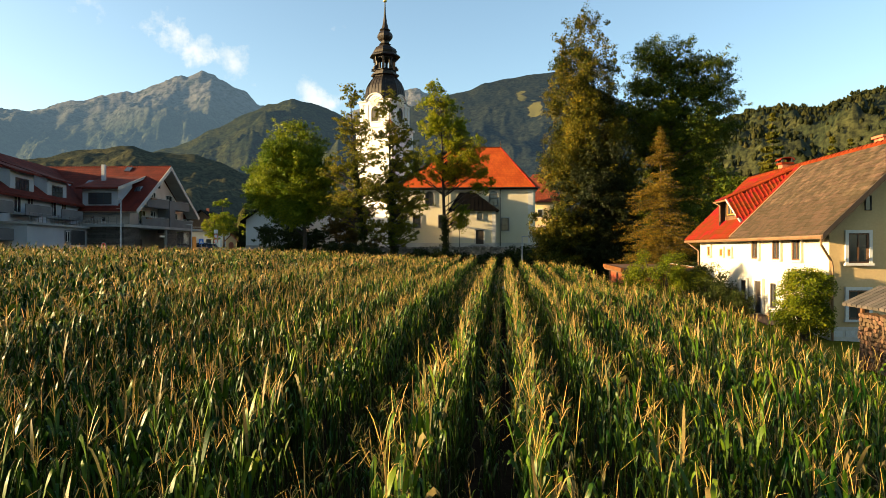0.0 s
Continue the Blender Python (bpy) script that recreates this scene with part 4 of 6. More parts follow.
def build_tower():
    W = 6.3
    tw = thing("church_tower", pose(-10.3, 112.3, CHURCH_Z + 0.5, 0, 0, -27), "white baroque bell tower with a dark onion spire", "church tower")
    h, zb = W / 2, 20.1
    part("lower_shaft", Shape().box(-h - 0.5, h + 0.5, -h - 0.5, h + 0.5, -1.5, zb), M_WHITE, tw)
    mid = Shape()
    mid.box(-h - 0.72, h + 0.72, -h - 0.72, h + 0.72, zb, zb + 0.35)
    part("string_course", mid, M_WHITE, tw)
    top = 24.8
    part("belfry", Shape().box(-h, h, -h, h, zb + 0.35, top), M_WHITE, tw)
    for sx in (-1, 1):
        for off in (0.06, 1.0):
            x = sx * (h - off - 0.35)
            for k in range(4):
                m = Matrix.Rotation(math.pi / 2 * k, 4, "Z")
                part("pilaster", Shape().box(x - 0.33, x + 0.33, -h - 0.1, -h, zb + 0.35, top - 0.5, m), M_WHITE, tw)
    for k in range(4):
        m = Matrix.Rotation(math.pi / 2 * k, 4, "Z")
        side = thing("belfry_side", m, "", "")
        side.parent = tw
        del_tags(side)
        lou = Shape()
        for j in range(8):
            lou.box(-0.7, 0.7, -h - 0.06, -h + 0.02, 21.5 + 0.25 * j, 21.5 + 0.25 * j + 0.07)
        # the wall is solid: the dark inside is a black arched slab
        part("opening", Shape().arch(0, 1.5, 21.3, 23.9, -h - 0.012, -h + 0.02, 10), M_BLACK, side, "flat black arch for the shade inside a bell opening")
        sur = Shape()
        r, e = 0.75, 0.16
        sur.box(-r - e, -r, -h - 0.12, -h, 21.2, 23.15), sur.box(r, r + e, -h - 0.12, -h, 21.2, 23.15), sur.box(-r - e - 0.1, r + e + 0.1, -h - 0.2, -h, 21.05, 21.2)
        for j in range(8):
            a0, a1 = math.pi * j / 8, math.pi * (j + 1) / 8
            sur.prism([((r + e) * math.cos(a0), 23.15 + (r + e) * math.sin(a0)), ((r + e) * math.cos(a1), 23.15 + (r + e) * math.sin(a1)),
                       (r * math.cos(a1), 23.15 + r * math.sin(a1)), (r * math.cos(a0), 23.15 + r * math.sin(a0))], -h - 0.12, -h, "y")
        part("opening_surround", sur, M_WHITE, side)
        part("louvre", lou, M_WOODDARK, side)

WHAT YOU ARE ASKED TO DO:
In your copy, leave out the pictures and reproduce the material above exactly.

TASK ANSWER:
0.0 s
Continue the Blender Python (bpy) script that recreates this scene with part 4 of 6. More parts follow.
def build_tower():
    W = 6.3
    tw = thing("church_tower", pose(-10.3, 112.3, CHURCH_Z + 0.5, 0, 0, -27), "white baroque bell tower with a dark onion spire", "church tower")
    h, zb = W / 2, 20.1
    part("lower_shaft", Shape().box(-h - 0.5, h + 0.5, -h - 0.5, h + 0.5, -1.5, zb), M_WHITE, tw)
    mid = Shape()
    mid.box(-h - 0.72, h + 0.72, -h - 0.72, h + 0.72, zb, zb + 0.35)
    part("string_course", mid, M_WHITE, tw)
    top = 24.8
    part("belfry", Shape().box(-h, h, -h, h, zb + 0.35, top), M_WHITE, tw)
    for sx in (-1, 1):
        for off in (0.06, 1.0):
            x = sx * (h - off - 0.35)
            for k in range(4):
                m = Matrix.Rotation(math.pi / 2 * k, 4, "Z")
                part("pilaster", Shape().box(x - 0.33, x + 0.33, -h - 0.1, -h, zb + 0.35, top - 0.5, m), M_WHITE, tw)
    for k in range(4):
        m = Matrix.Rotation(math.pi / 2 * k, 4, "Z")
        side = thing("belfry_side", m, "", "")
        side.parent = tw
        del_tags(side)
        lou = Shape()
        for j in range(8):
            lou.box(-0.7, 0.7, -h - 0.06, -h + 0.02, 21.5 + 0.25 * j, 21.5 + 0.25 * j + 0.07)
        # the wall is solid: the dark inside is a black arched slab
        part("opening", Shape().arch(0, 1.5, 21.3, 23.9, -h - 0.012, -h + 0.02, 10), M_BLACK, side, "flat black arch for the shade inside a bell opening")
        sur = Shape()
        r, e = 0.75, 0.16
        sur.box(-r - e, -r, -h - 0.12, -h, 21.2, 23.15), sur.box(r, r + e, -h - 0.12, -h, 21.2, 23.15), sur.box(-r - e - 0.1, r + e + 0.1, -h - 0.2, -h, 21.05, 21.2)
        for j in range(8):
            a0, a1 = math.pi * j / 8, math.pi * (j + 1) / 8
            sur.prism([((r + e) * math.cos(a0), 23.15 + (r + e) * math.sin(a0)), ((r + e) * math.cos(a1), 23.15 + (r + e) * math.sin(a1)),
                       (r * math.cos(a1), 23.15 + r * math.sin(a1)), (r * math.cos(a0), 23.15 + r * math.sin(a0))], -h - 0.12, -h, "y")
        part("opening_surround", sur, M_WHITE, side)
        part("louvre", lou, M_WOODDARK, side)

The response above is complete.